(Records)
######

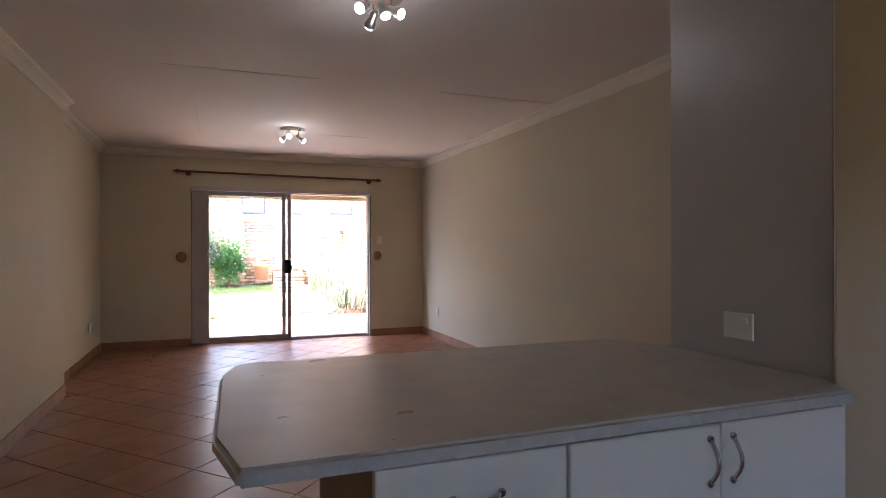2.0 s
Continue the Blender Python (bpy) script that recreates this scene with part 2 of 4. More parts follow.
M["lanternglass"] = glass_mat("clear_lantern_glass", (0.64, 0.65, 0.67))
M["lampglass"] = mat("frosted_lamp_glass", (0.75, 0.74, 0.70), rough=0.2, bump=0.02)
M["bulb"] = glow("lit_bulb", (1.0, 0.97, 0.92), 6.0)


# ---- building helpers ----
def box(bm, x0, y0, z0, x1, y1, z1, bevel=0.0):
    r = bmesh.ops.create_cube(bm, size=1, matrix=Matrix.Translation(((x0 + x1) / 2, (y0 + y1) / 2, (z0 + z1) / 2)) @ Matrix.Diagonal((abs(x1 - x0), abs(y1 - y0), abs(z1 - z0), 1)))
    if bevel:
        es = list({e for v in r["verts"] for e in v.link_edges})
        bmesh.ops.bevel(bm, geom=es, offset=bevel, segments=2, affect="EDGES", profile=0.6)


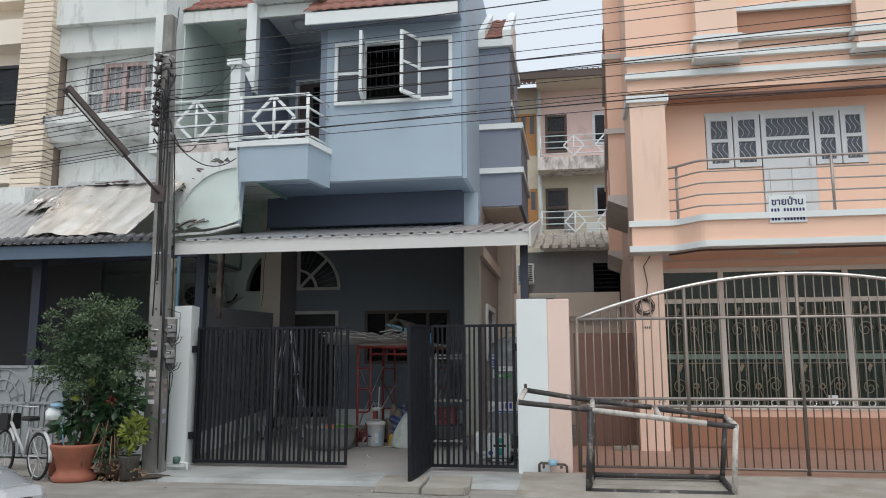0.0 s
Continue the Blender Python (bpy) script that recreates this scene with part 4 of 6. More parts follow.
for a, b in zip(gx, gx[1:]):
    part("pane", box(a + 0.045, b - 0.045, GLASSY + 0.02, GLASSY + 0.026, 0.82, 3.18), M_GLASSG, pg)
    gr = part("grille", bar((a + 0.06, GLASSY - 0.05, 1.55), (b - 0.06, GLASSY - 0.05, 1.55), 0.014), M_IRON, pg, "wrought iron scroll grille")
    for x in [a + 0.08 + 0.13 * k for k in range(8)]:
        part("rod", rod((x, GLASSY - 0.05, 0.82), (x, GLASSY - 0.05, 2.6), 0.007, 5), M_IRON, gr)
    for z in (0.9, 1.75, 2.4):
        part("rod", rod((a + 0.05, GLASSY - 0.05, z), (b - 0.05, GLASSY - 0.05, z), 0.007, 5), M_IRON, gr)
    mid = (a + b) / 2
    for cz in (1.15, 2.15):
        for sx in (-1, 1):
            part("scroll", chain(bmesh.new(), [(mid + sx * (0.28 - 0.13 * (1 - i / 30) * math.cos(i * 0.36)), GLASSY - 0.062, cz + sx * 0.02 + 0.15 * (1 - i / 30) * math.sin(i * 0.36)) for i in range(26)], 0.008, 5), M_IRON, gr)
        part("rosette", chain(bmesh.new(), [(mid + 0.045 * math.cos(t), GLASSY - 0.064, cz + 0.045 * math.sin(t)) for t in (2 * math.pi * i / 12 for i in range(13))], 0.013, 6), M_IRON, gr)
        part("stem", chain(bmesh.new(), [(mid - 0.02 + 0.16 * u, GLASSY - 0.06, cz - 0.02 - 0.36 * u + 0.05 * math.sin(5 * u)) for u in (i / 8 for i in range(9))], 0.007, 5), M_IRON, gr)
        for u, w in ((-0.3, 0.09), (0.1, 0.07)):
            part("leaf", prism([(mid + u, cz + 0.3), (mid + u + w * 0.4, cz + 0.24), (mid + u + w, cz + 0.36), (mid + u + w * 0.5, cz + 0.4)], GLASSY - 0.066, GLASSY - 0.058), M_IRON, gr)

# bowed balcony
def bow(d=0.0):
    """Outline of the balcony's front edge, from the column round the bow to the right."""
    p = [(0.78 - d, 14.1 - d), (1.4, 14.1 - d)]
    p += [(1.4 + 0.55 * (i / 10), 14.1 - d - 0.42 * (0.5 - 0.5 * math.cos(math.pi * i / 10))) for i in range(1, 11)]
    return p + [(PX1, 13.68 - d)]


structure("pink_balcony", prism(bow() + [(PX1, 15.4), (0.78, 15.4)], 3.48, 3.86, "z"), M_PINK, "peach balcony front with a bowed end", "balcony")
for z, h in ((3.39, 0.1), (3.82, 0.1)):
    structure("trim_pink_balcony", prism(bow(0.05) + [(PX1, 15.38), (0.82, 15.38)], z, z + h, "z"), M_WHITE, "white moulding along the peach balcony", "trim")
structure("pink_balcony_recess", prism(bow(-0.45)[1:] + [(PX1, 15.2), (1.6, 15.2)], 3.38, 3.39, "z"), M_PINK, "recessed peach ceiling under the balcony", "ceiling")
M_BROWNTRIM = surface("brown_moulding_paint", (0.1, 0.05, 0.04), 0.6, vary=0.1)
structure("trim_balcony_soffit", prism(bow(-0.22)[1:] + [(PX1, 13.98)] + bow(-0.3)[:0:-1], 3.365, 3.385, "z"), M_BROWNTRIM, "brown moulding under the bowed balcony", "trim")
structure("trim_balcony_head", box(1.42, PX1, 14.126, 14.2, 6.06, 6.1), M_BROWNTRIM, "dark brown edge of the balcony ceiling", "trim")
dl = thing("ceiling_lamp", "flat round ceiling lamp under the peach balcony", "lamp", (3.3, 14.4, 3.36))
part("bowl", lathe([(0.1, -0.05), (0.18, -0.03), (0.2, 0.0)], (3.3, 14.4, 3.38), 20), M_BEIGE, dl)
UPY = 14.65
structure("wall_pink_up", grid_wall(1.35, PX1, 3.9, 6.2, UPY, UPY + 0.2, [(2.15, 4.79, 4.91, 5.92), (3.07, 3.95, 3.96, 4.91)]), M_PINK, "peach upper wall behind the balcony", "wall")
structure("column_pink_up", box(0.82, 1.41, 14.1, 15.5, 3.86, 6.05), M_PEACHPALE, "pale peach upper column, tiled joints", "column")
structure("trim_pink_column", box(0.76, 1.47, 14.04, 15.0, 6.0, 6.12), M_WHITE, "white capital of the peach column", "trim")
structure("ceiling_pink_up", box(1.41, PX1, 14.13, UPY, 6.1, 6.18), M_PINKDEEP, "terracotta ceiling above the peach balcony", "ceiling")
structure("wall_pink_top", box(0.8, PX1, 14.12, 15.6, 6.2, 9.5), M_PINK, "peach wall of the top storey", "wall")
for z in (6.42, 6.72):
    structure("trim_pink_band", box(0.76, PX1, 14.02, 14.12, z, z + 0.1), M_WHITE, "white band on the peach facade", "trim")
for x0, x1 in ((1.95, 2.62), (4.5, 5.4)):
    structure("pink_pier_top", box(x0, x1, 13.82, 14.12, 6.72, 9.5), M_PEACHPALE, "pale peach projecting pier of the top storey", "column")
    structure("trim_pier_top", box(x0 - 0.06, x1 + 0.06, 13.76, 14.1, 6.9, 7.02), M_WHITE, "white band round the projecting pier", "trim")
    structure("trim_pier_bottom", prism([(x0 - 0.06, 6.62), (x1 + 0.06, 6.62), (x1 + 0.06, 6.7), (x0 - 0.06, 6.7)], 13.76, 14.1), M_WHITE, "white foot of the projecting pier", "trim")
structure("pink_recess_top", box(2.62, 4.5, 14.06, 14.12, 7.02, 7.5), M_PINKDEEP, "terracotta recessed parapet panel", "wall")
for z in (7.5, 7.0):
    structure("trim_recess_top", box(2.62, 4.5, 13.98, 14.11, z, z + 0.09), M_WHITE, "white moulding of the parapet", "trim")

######

Transcribe every entry above exactly. Omit all pictures.

• Exercise output:
2.0 s
Continue the Blender Python (bpy) script that recreates this scene with part 2 of 4. More parts follow.
M["lanternglass"] = glass_mat("clear_lantern_glass", (0.64, 0.65, 0.67))
M["lampglass"] = mat("frosted_lamp_glass", (0.75, 0.74, 0.70), rough=0.2, bump=0.02)
M["bulb"] = glow("lit_bulb", (1.0, 0.97, 0.92), 6.0)


# ---- building helpers ----
def box(bm, x0, y0, z0, x1, y1, z1, bevel=0.0):
    r = bmesh.ops.create_cube(bm, size=1, matrix=Matrix.Translation(((x0 + x1) / 2, (y0 + y1) / 2, (z0 + z1) / 2)) @ Matrix.Diagonal((abs(x1 - x0), abs(y1 - y0), abs(z1 - z0), 1)))
    if bevel:
        es = list({e for v in r["verts"] for e in v.link_edges})
        bmesh.ops.bevel(bm, geom=es, offset=bevel, segments=2, affect="EDGES", profile=0.6)


0.0 s
Continue the Blender Python (bpy) script that recreates this scene with part 4 of 6. More parts follow.
for a, b in zip(gx, gx[1:]):
    part("pane", box(a + 0.045, b - 0.045, GLASSY + 0.02, GLASSY + 0.026, 0.82, 3.18), M_GLASSG, pg)
    gr = part("grille", bar((a + 0.06, GLASSY - 0.05, 1.55), (b - 0.06, GLASSY - 0.05, 1.55), 0.014), M_IRON, pg, "wrought iron scroll grille")
    for x in [a + 0.08 + 0.13 * k for k in range(8)]:
        part("rod", rod((x, GLASSY - 0.05, 0.82), (x, GLASSY - 0.05, 2.6), 0.007, 5), M_IRON, gr)
    for z in (0.9, 1.75, 2.4):
        part("rod", rod((a + 0.05, GLASSY - 0.05, z), (b - 0.05, GLASSY - 0.05, z), 0.007, 5), M_IRON, gr)
    mid = (a + b) / 2
    for cz in (1.15, 2.15):
        for sx in (-1, 1):
            part("scroll", chain(bmesh.new(), [(mid + sx * (0.28 - 0.13 * (1 - i / 30) * math.cos(i * 0.36)), GLASSY - 0.062, cz + sx * 0.02 + 0.15 * (1 - i / 30) * math.sin(i * 0.36)) for i in range(26)], 0.008, 5), M_IRON, gr)
        part("rosette", chain(bmesh.new(), [(mid + 0.045 * math.cos(t), GLASSY - 0.064, cz + 0.045 * math.sin(t)) for t in (2 * math.pi * i / 12 for i in range(13))], 0.013, 6), M_IRON, gr)
        part("stem", chain(bmesh.new(), [(mid - 0.02 + 0.16 * u, GLASSY - 0.06, cz - 0.02 - 0.36 * u + 0.05 * math.sin(5 * u)) for u in (i / 8 for i in range(9))], 0.007, 5), M_IRON, gr)
        for u, w in ((-0.3, 0.09), (0.1, 0.07)):
            part("leaf", prism([(mid + u, cz + 0.3), (mid + u + w * 0.4, cz + 0.24), (mid + u + w, cz + 0.36), (mid + u + w * 0.5, cz + 0.4)], GLASSY - 0.066, GLASSY - 0.058), M_IRON, gr)

# bowed balcony
def bow(d=0.0):
    """Outline of the balcony's front edge, from the column round the bow to the right."""
    p = [(0.78 - d, 14.1 - d), (1.4, 14.1 - d)]
    p += [(1.4 + 0.55 * (i / 10), 14.1 - d - 0.42 * (0.5 - 0.5 * math.cos(math.pi * i / 10))) for i in range(1, 11)]
    return p + [(PX1, 13.68 - d)]


structure("pink_balcony", prism(bow() + [(PX1, 15.4), (0.78, 15.4)], 3.48, 3.86, "z"), M_PINK, "peach balcony front with a bowed end", "balcony")
for z, h in ((3.39, 0.1), (3.82, 0.1)):
    structure("trim_pink_balcony", prism(bow(0.05) + [(PX1, 15.38), (0.82, 15.38)], z, z + h, "z"), M_WHITE, "white moulding along the peach balcony", "trim")
structure("pink_balcony_recess", prism(bow(-0.45)[1:] + [(PX1, 15.2), (1.6, 15.2)], 3.38, 3.39, "z"), M_PINK, "recessed peach ceiling under the balcony", "ceiling")
M_BROWNTRIM = surface("brown_moulding_paint", (0.1, 0.05, 0.04), 0.6, vary=0.1)
structure("trim_balcony_soffit", prism(bow(-0.22)[1:] + [(PX1, 13.98)] + bow(-0.3)[:0:-1], 3.365, 3.385, "z"), M_BROWNTRIM, "brown moulding under the bowed balcony", "trim")
structure("trim_balcony_head", box(1.42, PX1, 14.126, 14.2, 6.06, 6.1), M_BROWNTRIM, "dark brown edge of the balcony ceiling", "trim")
dl = thing("ceiling_lamp", "flat round ceiling lamp under the peach balcony", "lamp", (3.3, 14.4, 3.36))
part("bowl", lathe([(0.1, -0.05), (0.18, -0.03), (0.2, 0.0)], (3.3, 14.4, 3.38), 20), M_BEIGE, dl)
UPY = 14.65
structure("wall_pink_up", grid_wall(1.35, PX1, 3.9, 6.2, UPY, UPY + 0.2, [(2.15, 4.79, 4.91, 5.92), (3.07, 3.95, 3.96, 4.91)]), M_PINK, "peach upper wall behind the balcony", "wall")
structure("column_pink_up", box(0.82, 1.41, 14.1, 15.5, 3.86, 6.05), M_PEACHPALE, "pale peach upper column, tiled joints", "column")
structure("trim_pink_column", box(0.76, 1.47, 14.04, 15.0, 6.0, 6.12), M_WHITE, "white capital of the peach column", "trim")
structure("ceiling_pink_up", box(1.41, PX1, 14.13, UPY, 6.1, 6.18), M_PINKDEEP, "terracotta ceiling above the peach balcony", "ceiling")
structure("wall_pink_top", box(0.8, PX1, 14.12, 15.6, 6.2, 9.5), M_PINK, "peach wall of the top storey", "wall")
for z in (6.42, 6.72):
    structure("trim_pink_band", box(0.76, PX1, 14.02, 14.12, z, z + 0.1), M_WHITE, "white band on the peach facade", "trim")
for x0, x1 in ((1.95, 2.62), (4.5, 5.4)):
    structure("pink_pier_top", box(x0, x1, 13.82, 14.12, 6.72, 9.5), M_PEACHPALE, "pale peach projecting pier of the top storey", "column")
    structure("trim_pier_top", box(x0 - 0.06, x1 + 0.06, 13.76, 14.1, 6.9, 7.02), M_WHITE, "white band round the projecting pier", "trim")
    structure("trim_pier_bottom", prism([(x0 - 0.06, 6.62), (x1 + 0.06, 6.62), (x1 + 0.06, 6.7), (x0 - 0.06, 6.7)], 13.76, 14.1), M_WHITE, "white foot of the projecting pier", "trim")
structure("pink_recess_top", box(2.62, 4.5, 14.06, 14.12, 7.02, 7.5), M_PINKDEEP, "terracotta recessed parapet panel", "wall")
for z in (7.5, 7.0):
    structure("trim_recess_top", box(2.62, 4.5, 13.98, 14.11, z, z + 0.09), M_WHITE, "white moulding of the parapet", "trim")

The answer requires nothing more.